The worst behavior is on riscv32i-unknown-none-elf
where expected_lz
compiles down to the expected branchless 27 assembly instructions, but actual_lz
has more assembly instructions and includes a call to __mulsi3
which probably results in it being about as expensive to compute as a full integer division. lz_u128
is truly horrifying.
riscv64gc-unknown-none-elf
does roughly the same thing, and while the multiplication could be expected to run much faster, expected_lz
is still much better. Whatever inlining lead to lz_u128
is not good. The correct lz_u128
looks like what is produced by:
pub fn lz_u128_expected(x: u128) -> usize {
let mut x = x;
let mut z = 0;
if ((x >> 64) as u64) != 0 {
z += 64;
} else {
x >>= 64;
}
// note: `usize` needs to have bitwidth 64 here
z + expected_lz(x as usize) as usize
}
thumbv8m.base-none-eabi
(I decided to use this as a non-riscv example that has no hardware clz) uses calls to __clzsi2
instead of rolling its own thing.
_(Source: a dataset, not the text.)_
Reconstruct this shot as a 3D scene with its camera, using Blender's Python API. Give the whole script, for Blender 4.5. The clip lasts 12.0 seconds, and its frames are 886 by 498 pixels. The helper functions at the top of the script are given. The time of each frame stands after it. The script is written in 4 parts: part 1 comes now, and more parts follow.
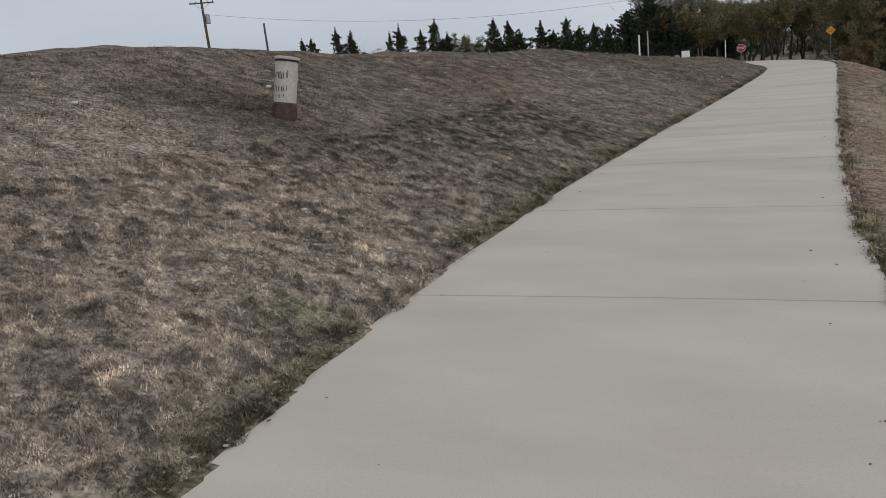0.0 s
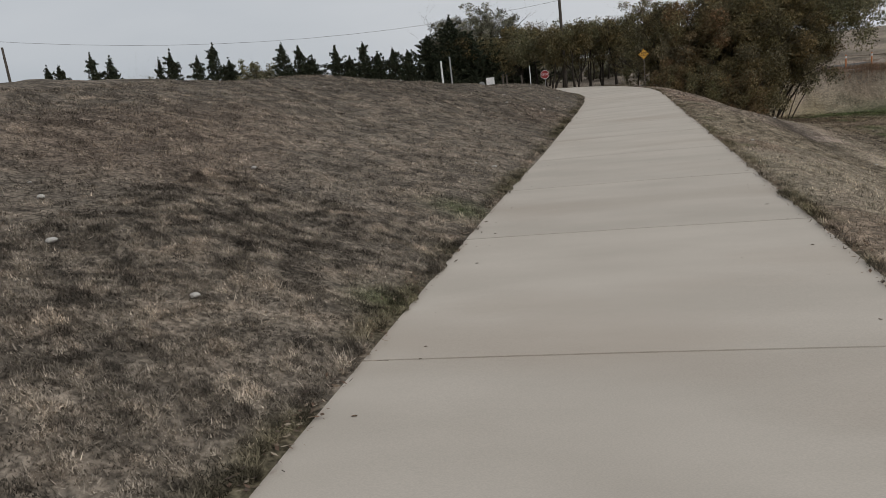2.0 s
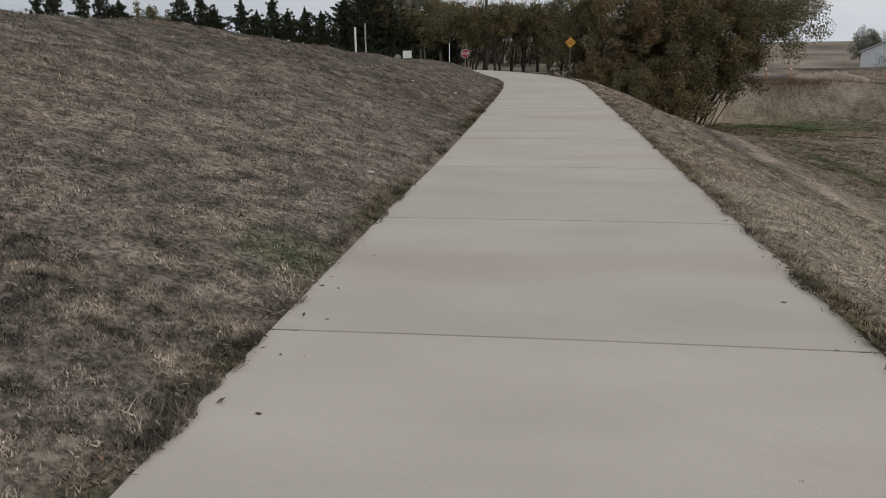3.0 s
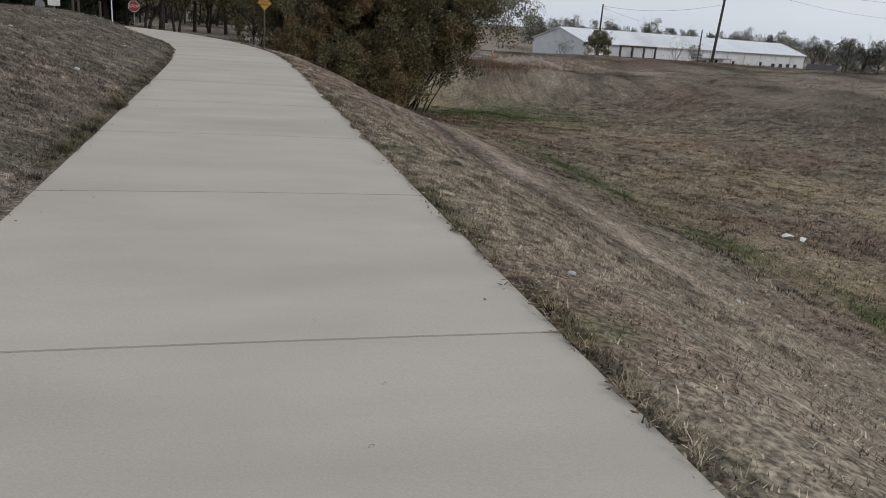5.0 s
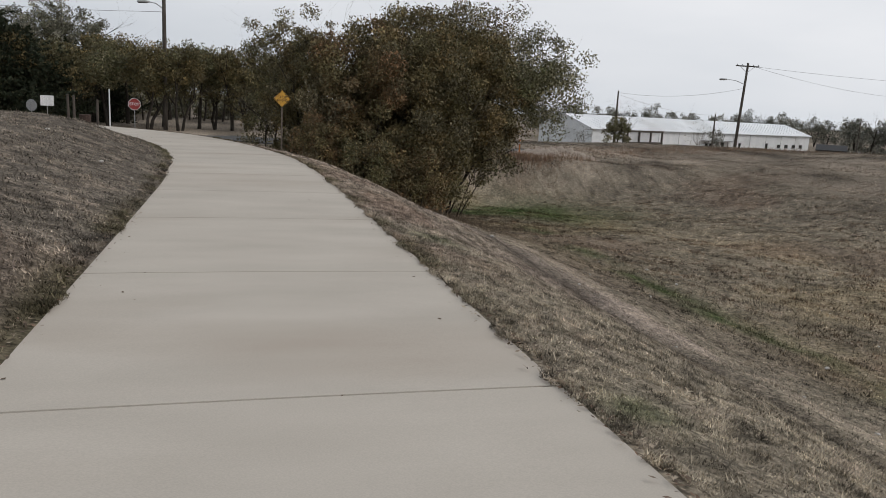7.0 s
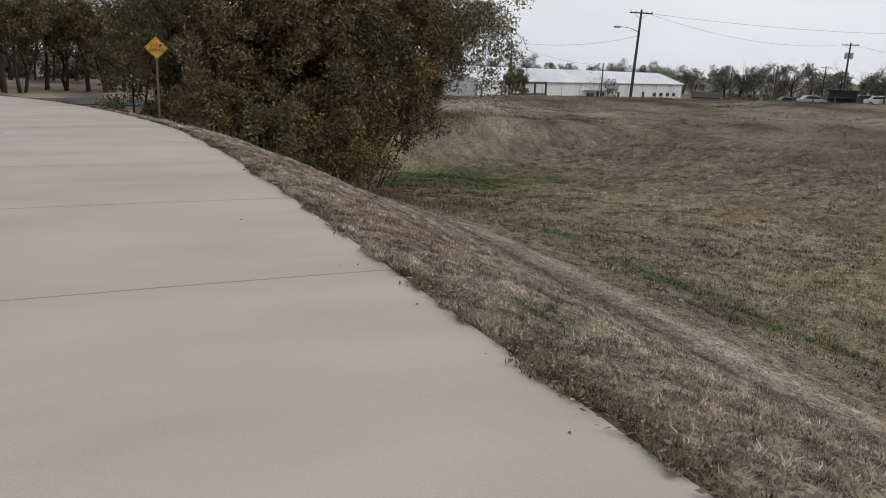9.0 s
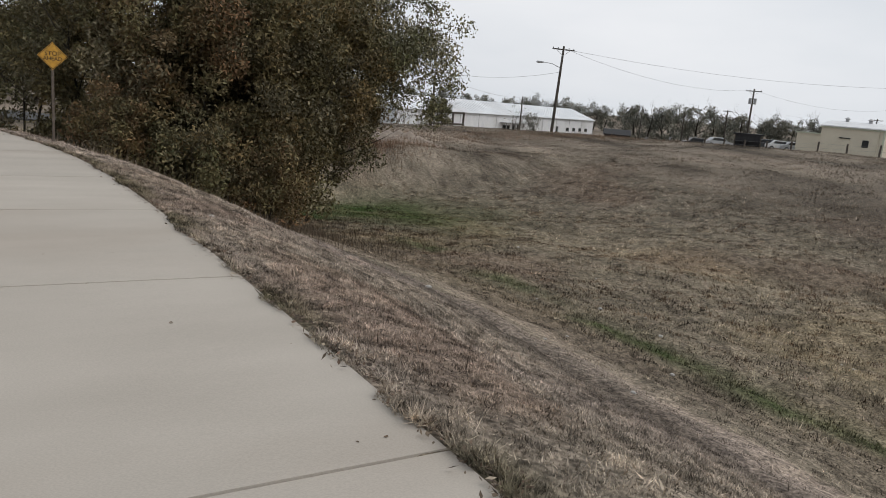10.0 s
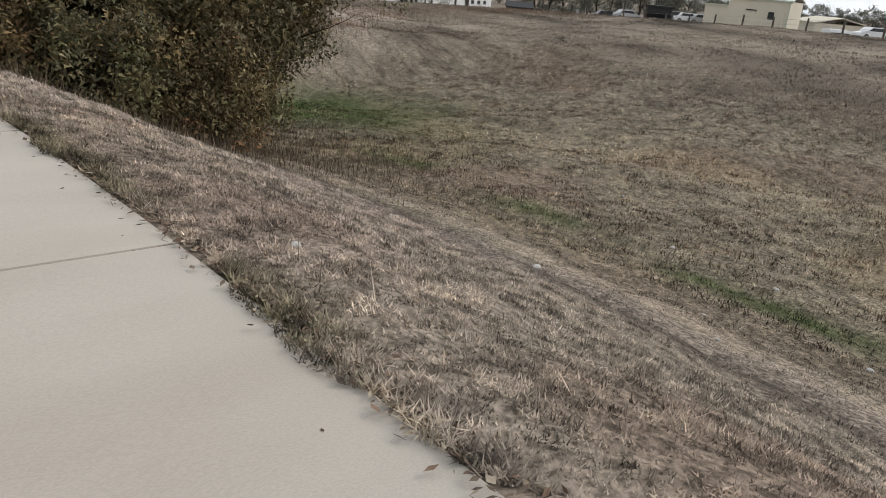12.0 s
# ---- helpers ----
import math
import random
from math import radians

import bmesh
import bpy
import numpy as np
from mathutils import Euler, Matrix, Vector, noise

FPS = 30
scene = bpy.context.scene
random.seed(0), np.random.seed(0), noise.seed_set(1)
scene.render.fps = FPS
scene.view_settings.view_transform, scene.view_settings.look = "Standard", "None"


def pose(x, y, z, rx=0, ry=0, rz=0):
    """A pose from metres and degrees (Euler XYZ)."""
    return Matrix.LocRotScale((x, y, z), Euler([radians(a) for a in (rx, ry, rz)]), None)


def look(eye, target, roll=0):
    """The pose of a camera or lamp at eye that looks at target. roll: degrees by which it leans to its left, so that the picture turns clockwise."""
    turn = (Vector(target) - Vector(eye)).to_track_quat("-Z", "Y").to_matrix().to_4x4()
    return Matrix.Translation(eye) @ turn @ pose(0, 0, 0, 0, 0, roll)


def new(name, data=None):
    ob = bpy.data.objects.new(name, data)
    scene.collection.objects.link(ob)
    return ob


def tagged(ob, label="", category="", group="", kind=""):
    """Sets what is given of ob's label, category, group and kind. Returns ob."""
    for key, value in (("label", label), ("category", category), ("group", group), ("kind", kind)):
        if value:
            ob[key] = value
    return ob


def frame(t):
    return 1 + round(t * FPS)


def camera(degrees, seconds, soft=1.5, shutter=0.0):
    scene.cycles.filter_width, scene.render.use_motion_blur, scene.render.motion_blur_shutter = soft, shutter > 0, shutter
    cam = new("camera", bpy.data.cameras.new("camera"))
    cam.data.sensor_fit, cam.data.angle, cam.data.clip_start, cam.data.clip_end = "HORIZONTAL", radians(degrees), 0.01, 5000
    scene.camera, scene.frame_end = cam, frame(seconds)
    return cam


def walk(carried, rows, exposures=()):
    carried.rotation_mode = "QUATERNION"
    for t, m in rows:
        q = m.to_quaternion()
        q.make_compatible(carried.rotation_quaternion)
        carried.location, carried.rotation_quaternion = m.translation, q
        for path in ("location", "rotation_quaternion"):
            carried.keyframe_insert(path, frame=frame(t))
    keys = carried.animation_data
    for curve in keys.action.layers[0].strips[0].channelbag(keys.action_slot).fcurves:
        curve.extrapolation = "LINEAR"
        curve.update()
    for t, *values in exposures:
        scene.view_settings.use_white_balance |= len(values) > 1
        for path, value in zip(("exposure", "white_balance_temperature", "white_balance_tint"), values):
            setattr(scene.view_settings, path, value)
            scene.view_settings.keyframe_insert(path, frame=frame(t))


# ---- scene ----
cam = camera(61.1, 12.0, soft=0.8)
METRES, EYE, TILT, LEAN, TURN = 33.3, 1.665, 0.0, 0.0, 29.0
ROWS = [
    (0.0, 0.0, 0.0, 0.0, -1.5, -13.56, 6.22),
    (0.5, 0.0114, 0.0515, 0.0003, 0.76, -10.99, 8.42),
    (1.0, 0.0249, 0.1108, -0.0011, -3.8, -15.39, 11.4),
    (1.5, 0.0392, 0.1586, -0.0019, -10.22, -14.75, 8.23),
    (2.0, 0.0599, 0.207, -0.0024, -15.77, -13.15, 6.64),
    (2.5, 0.0826, 0.2564, -0.0046, -16.08, -11.43, 3.92),
    (3.0, 0.1039, 0.2961, -0.0053, -21.45, -15.46, 0.61),
    (3.5, 0.1265, 0.3376, -0.0056, -30.2, -17.16, -2.64),
    (5.5, 0.2145, 0.4885, -0.0078, -44.94, -17.09, -3.6),
    (6.0, 0.2314, 0.5218, -0.0066, -45.55, -12.3, -2.54),
    (6.5, 0.2462, 0.5539, -0.0063, -43.98, -11.47, -3.27),
    (7.0, 0.2624, 0.5892, -0.0069, -43.82, -10.8, -3.04),
    (9.0, 0.3319, 0.7162, -0.0119, -53.15, -13.78, -2.13),
    (9.5, 0.348, 0.7418, -0.0101, -53.01, -12.66, -5.07),
    (10.0, 0.3688, 0.7695, -0.012, -59.49, -11.4, -4.9),
    (10.5, 0.3925, 0.7986, -0.0156, -65.96, -16.48, -2.93),
    (11.0, 0.4104, 0.8276, -0.015, -60.76, -13.97, -2.94),
    (11.5, 0.423, 0.8516, -0.0146, -62.08, -16.0, 0.11),
    (12.0, 0.4441, 0.8855, -0.0174, -67.85, -19.88, -4.86),
]
walk(cam, [(t, pose(0, 0, EYE, TILT, LEAN, TURN) @ pose(METRES * x, METRES * y, METRES * z, 90 + pitch, roll, yaw)) for t, x, y, z, yaw, pitch, roll in ROWS], exposures=[(0.0, 0.1, 6500, 11), (0.7, 0.05, 6650, 11), (1.0, 0.1, 6900, 11), (1.5, 0.15, 6800, 11), (2.0, 0.02, 6780, 11), (2.5, 0.05, 6750, 11), (3.4, 0.02, 6550, 11), (5.5, 0.08, 6400, 11), (6.5, 0.15, 6650, 11), (9.5, 0.2, 6680, 11), (11.0, 0.36, 6680, 10), (12.0, 0.57, 6680, 10)])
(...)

Take a look at the number of __clzsi2
calls and extra instructions lz_u128
makes vs. what the lz_u128_expected
I coded above shows should be possible. I suspect that instead of two separate bugs, there is one bug where LLVM defines larger bitwidth clz's in terms of small clz's in such a way that it generates horrible code when smaller clz's get inlined upwards into larger clz's. Whenever LLVM decides to roll its own code instead of __clzsi2
, it starts with some small clz on an integer like u8
, and by the time u64
is reached the code is extremely garbled.
aarch64-pc-windows-msvc
and x86_64 call hardware clz and do the correct extension for lz_u128
. expected_lz
can be ignored, since __clzsi2
is only used when a hardware clz cannot be used.
It is important for the embedded architectures to have a better clz, because the performance of that function is the base of many other kinds of arithmetic emulation such as soft floats.